Fed Minutes Offer Clues on Possibility of Dec. Rate Cut
With the Federal Reserve's release on Wednesday of its Oct. 30 meeting minutes, we now have clues about the inside debate -- and of what kind of data might prompt the Fed to resume cutting or even start hiking.
That October meeting was the one when the Fed cut its short-term interest rate target, but emphasized that further cuts were not in the offing.
Fed Remains Fractured
In general, the Fed is a very collegial bunch. There is usually debate during a Fed meeting, but ultimately most of the decisions made are by consensus. Coming to this consensus seems to becoming more difficult, as the views among members are diverging. There seems to be a group of Federal Open Market Committee members who are extremely uncomfortable with cutting rates further.
The minutes mentioned several concerns, which this hawkish group seemed to have in common. First, the group felt the outlook hadn't worsened, so why cut more? Second, the FOMC projects inflation to rebound, so it asked why not just let that happen? Third, the rate cuts that have already been completed, it felt, need time to have an effect. Fourth, the labor market and consumer spending remain strong, and problems seem limited to business spending. And, fifth, the group felt that further easing could stoke bubbles in financial markets
Risk Vs. Reward
What isn't entirely clear is whether this hawkish cadre has convinced the rest of the FOMC to at least pause, or if pausing is more of a compromise among members while they wait for more data. The distinction is important and the key is the degree to which the rest of the FOMC believes there are risks to continuing to cut.
Part of this hawkish group's case is that continuing to cut could undermine the Fed's inflation credibility or stoke bubbles in the financial markets, or both. If the rest of the FOMC agreed with this risk-based theory, the bar to cut again is quite high. In other words, if the reason for pausing is because of the risks of low interest rates, then we need to see enough bad data to overwhelm that perceived risk.
I actually think the answer may be neither persuasion nor compromise. The way the hawkish argument was set off within the release of the minutes was unusual, but mirrors how a similar case was presented after the September meeting. In context, it seems that we are talking about a clear minority view, and perhaps one that isn't all that persuasive to the rest of the committee. I could buy that the FOMC as a group has some worries about the five points made above, but downside risks to the economy overwhelm those concerns.
Trade Clouds Everything
The minutes struck some amount of optimism that uncertainty about trade might be abating. This same optimism is what drove the S&P 500 4% higher since Sept. 30, so the Fed's view on this isn't new information, really. But its degree of certainty around this is notable. The minutes did not sound like the Fed felt that trade was the only problem with the economy, nor was it putting too much weight on any one "deal" getting done, nothing that: "Some risks were seen to have eased a bit, although they remained elevated. There were some tentative signs that trade tensions were easing, the probability of a no-deal Brexit was judged to have lessened... However, other downside risks had not diminished."

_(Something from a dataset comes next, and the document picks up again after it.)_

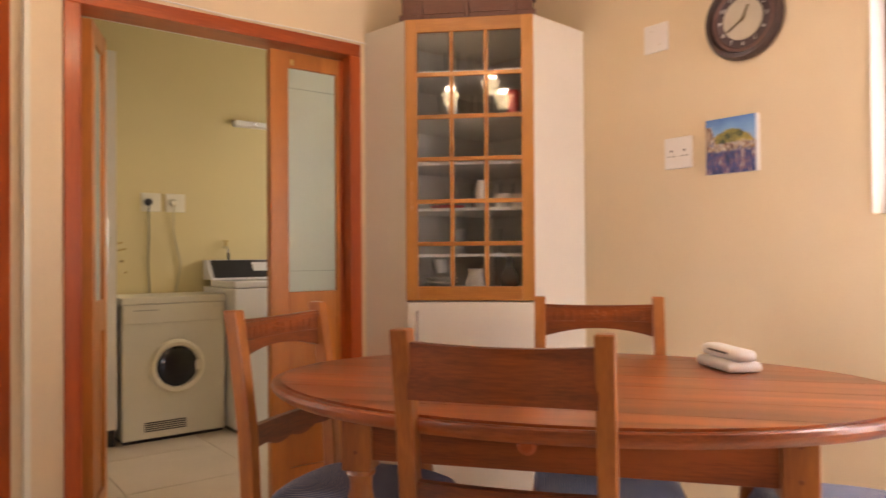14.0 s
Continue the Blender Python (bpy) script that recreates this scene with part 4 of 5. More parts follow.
neck = [(0, 0, 0.13), (0, 0, 0.278)] + [(0, 0.078 - 0.078 * math.cos(a), 0.284 + 0.078 * math.sin(a)) for a in (math.pi * k / 18 for k in range(16))]
end = Vector(neck[-1])
dirn = (end - Vector(neck[-2])).normalized()
neck.append(tuple(end + dirn * 0.05))
smooth(part("swan_neck", tube(neck, 0.0125, 20), CHROME, tap), 40)
smooth(part("aerator", tube([end + dirn * 0.03, end + dirn * 0.052], 0.0138, 20), CHROME, tap), 40)
smooth(part("mixer_arm", tube([(0, 0.01, 0.075), (0.0, 0.105, 0.075)], 0.0175, 20), CHROME, tap), 40)
smooth(part("seal_ring", tube([(0, 0.062, 0.075), (0.0, 0.067, 0.075)], 0.0215, 20), BLACK, tap), 40)
smooth(part("lever", tube([(0, 0.088, 0.085), (0.0, 0.081, 0.163)], 0.0055, 12), CHROME, tap), 40)
smooth(part("supply_hose", tube([(0, 0, -0.043), (0, -0.005, -0.09), (-0.01, 0.0, -0.13), (-0.02, -0.03, -0.18)], 0.009, 10), BLACK, tap), 40)
soap = thing("soap_dispenser", Matrix.Translation((0.65, -3.085, CT)) @ Matrix.Scale(0.9, 4), "clear foam soap bottle with a grey pump", "soap bottle")
smooth(part("bottle", lathe([(0, 0), (0.021, 0), (0.023, 0.005), (0.023, 0.085), (0.018, 0.095), (0, 0.095)], 20), mat("soap_label_plastic", (0.74, 0.77, 0.72), 0.25, vary=0.1), soap), 40)
GREEN = mat("green_print", (0.35, 0.55, 0.12), 0.5)
part("label", box(-0.0238, -0.014, 0.065, -0.0225, 0.014, 0.08), GREEN, soap, "green printed band")
for k in range(5):
    part("printed_line", box(-0.0238, -0.012 + 0.001 * k, 0.022 + 0.007 * k, -0.0228, 0.01, 0.025 + 0.007 * k), INK, soap)
smooth(part("collar", lathe([(0, 0.095), (0.02, 0.095), (0.02, 0.118), (0.012, 0.122), (0.012, 0.14), (0, 0.14)], 18), mat("grey_pump", (0.45, 0.46, 0.45), 0.4), soap), 40)
smooth(part("pump_cap", lathe([(0.019, 0.125), (0.019, 0.152), (0.015, 0.158), (0, 0.16)], 18), mat("frosted_cap_plastic", (0.62, 0.64, 0.62), 0.3, vary=0.05), soap, "frosted white cap"), 40)
part("nozzle", box(-0.014, -0.026, 0.14, 0.006, 0.004, 0.153, 0.003), mat("grey_nozzle", (0.3, 0.32, 0.32), 0.4), soap)
random.seed(5)
orn = thing("wicker_ornament", Matrix.Translation((0.56, -3.17, 1.488)), "brown woven wicker ball hanging on the wall", "ornament")
for k in range(14):
    ax = Vector((random.uniform(-1, 1), random.uniform(-1, 1), random.uniform(-1, 1))).normalized()
    e = ax.orthogonal().normalized()
    f = ax.cross(e)
    part("cane_loop", tube([tuple((e * math.cos(t) + f * math.sin(t)) * 0.032 + ax * random.uniform(-0.006, 0.006)) for t in (2 * math.pi * j / 16 for j in range(16))], 0.0032, 5, closed=True), WICK, orn)
part("tag", box(-0.008, -0.002, -0.085, 0.008, 0.0, -0.03, 0.001), PLASTIC, orn, "small white tag with a hole")
part("hook", tube([(0, 0, 0.03), (0, -0.015, 0.05), (0, -0.03, 0.05)], 0.003, 6), STEEL, orn)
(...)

Risks Remain Firmly to the Downside
My best read of the data is that risks remain tilted to the downside. I also think this is the Fed's conclusion. In other words, I think if the data continues to be weak into the first quarter, regardless of what happens with the China trade deal, the Fed will be back to cutting. It is still in a risk-management mode, it just wants to take a pause to see how effective the rate cuts to date will be.
I think it would take a truly overwhelming amount of bad news to convince the Fed to cut in December, but even modestly worse data will bring rate cuts in 2020. My view that interest rates are much more likely to fall in 2020 than rise remains very well in-tact.
Too Much Guidance a Problem
Just before the Fed minutes were released on Wednesday afternoon, a report from Reuters came out that there were snags in the China trade deal. We will see where this story leads, but I'd point out that this is exactly why the Fed shouldn't have been so explicit after the October meeting. At that time, Fed Chair Jerome Powell went out of his way to say they wouldn't be cutting in December. As these minutes show, that was at least partially fueled by optimism about the trade outlook. But the Fed had to know this was a delicate negotiation that could break down at any time. Why be so vociferous in telling us it was done cutting for now?
Ahead of the minutes, the yield curve was bull flattening on the bad news about trade. This means the 30-year Treasury was falling in yield more than shorter maturities. Since the 30-year is mostly a reflection of long-term growth prospects, the fact that this part of the curve is falling the most is a ominous signal from the bond market. I am certain that had Powell merely said that a December cut was up in the air, the curve will be bull steepening, with shorter bonds leading the way.